** Aim of the exercise **
Carry none of the pictures over; set down the material below exactly.

--- Start of Data segment ---

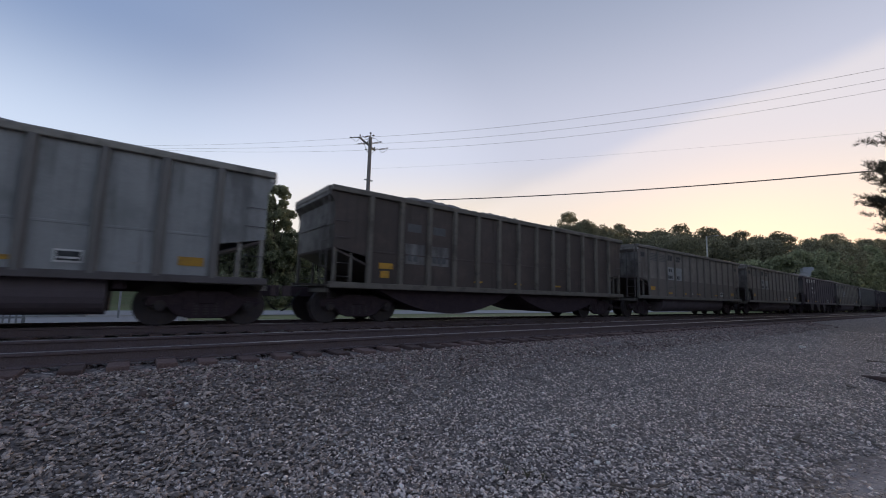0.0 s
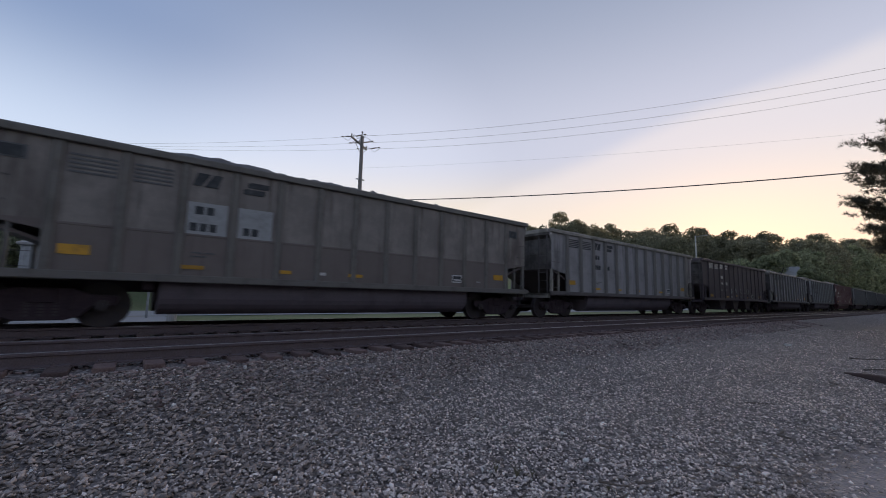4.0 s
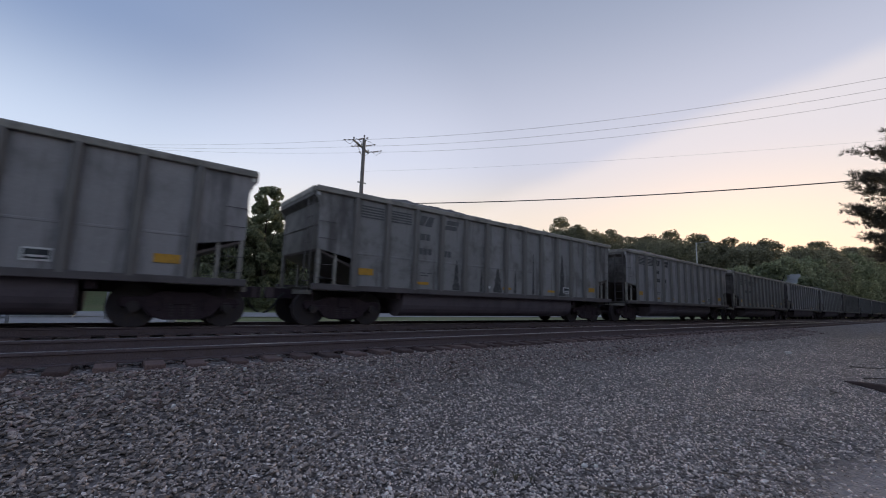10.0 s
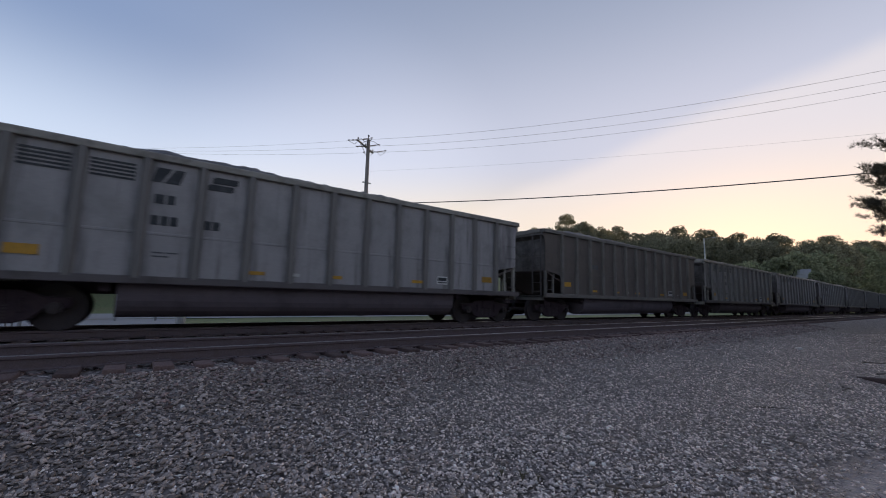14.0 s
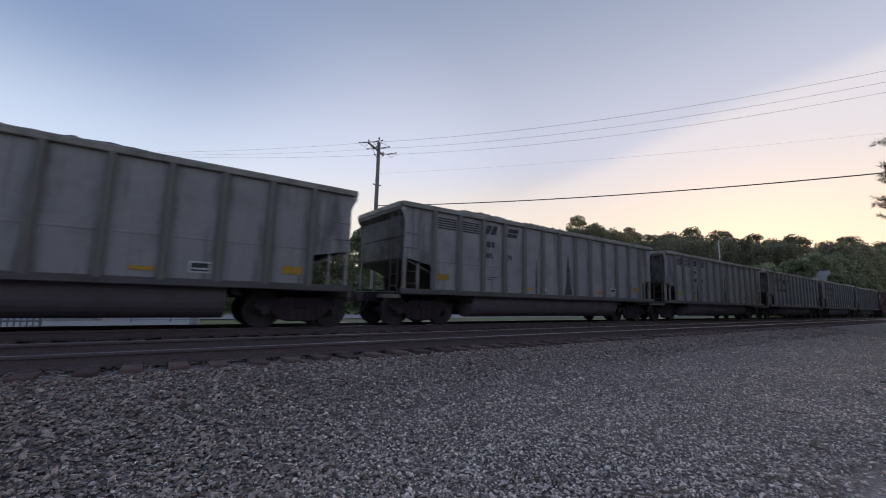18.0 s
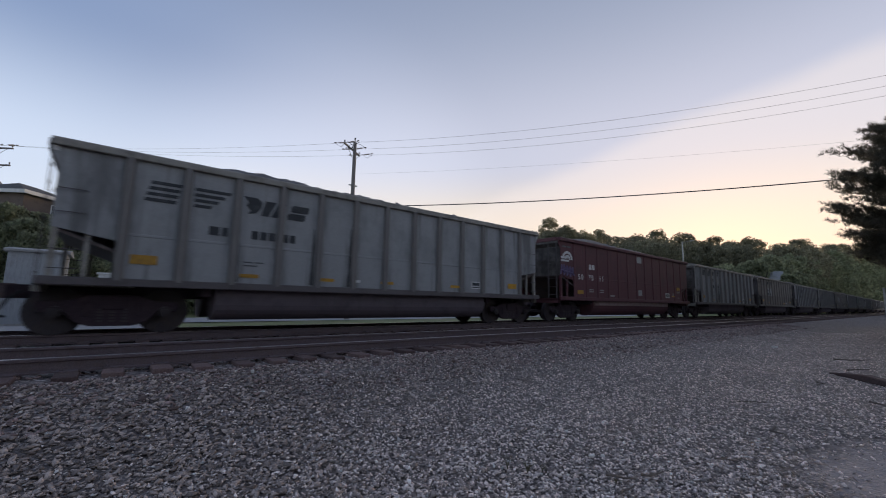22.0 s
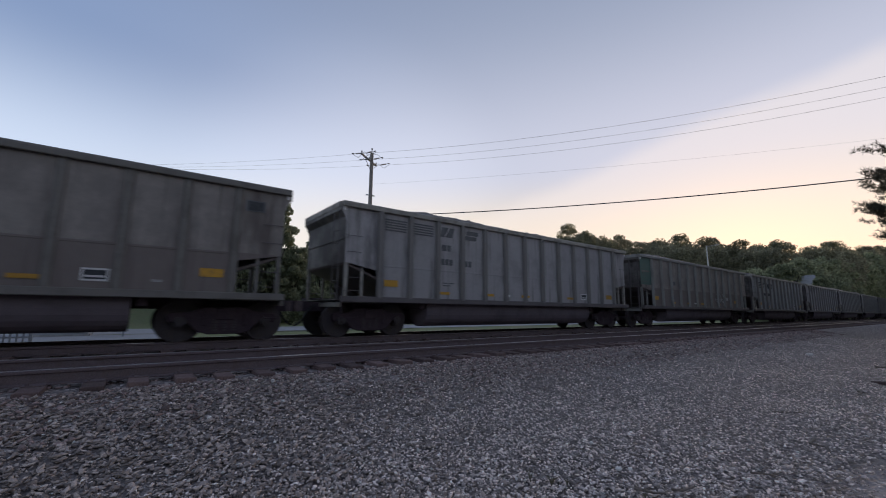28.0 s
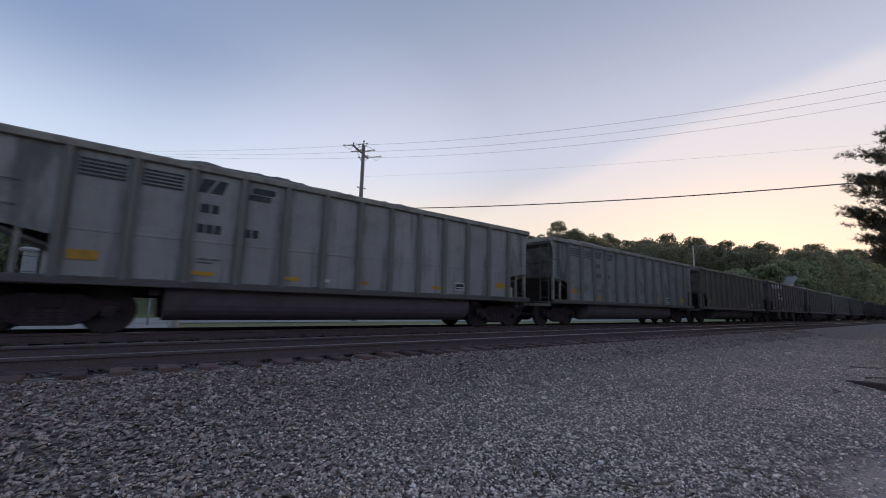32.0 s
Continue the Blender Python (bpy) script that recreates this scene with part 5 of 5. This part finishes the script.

--- End of Data segment ---

** Result of this task **
0.0 s
4.0 s
10.0 s
14.0 s
18.0 s
22.0 s
28.0 s
32.0 s
Continue the Blender Python (bpy) script that recreates this scene with part 5 of 5. This part finishes the script.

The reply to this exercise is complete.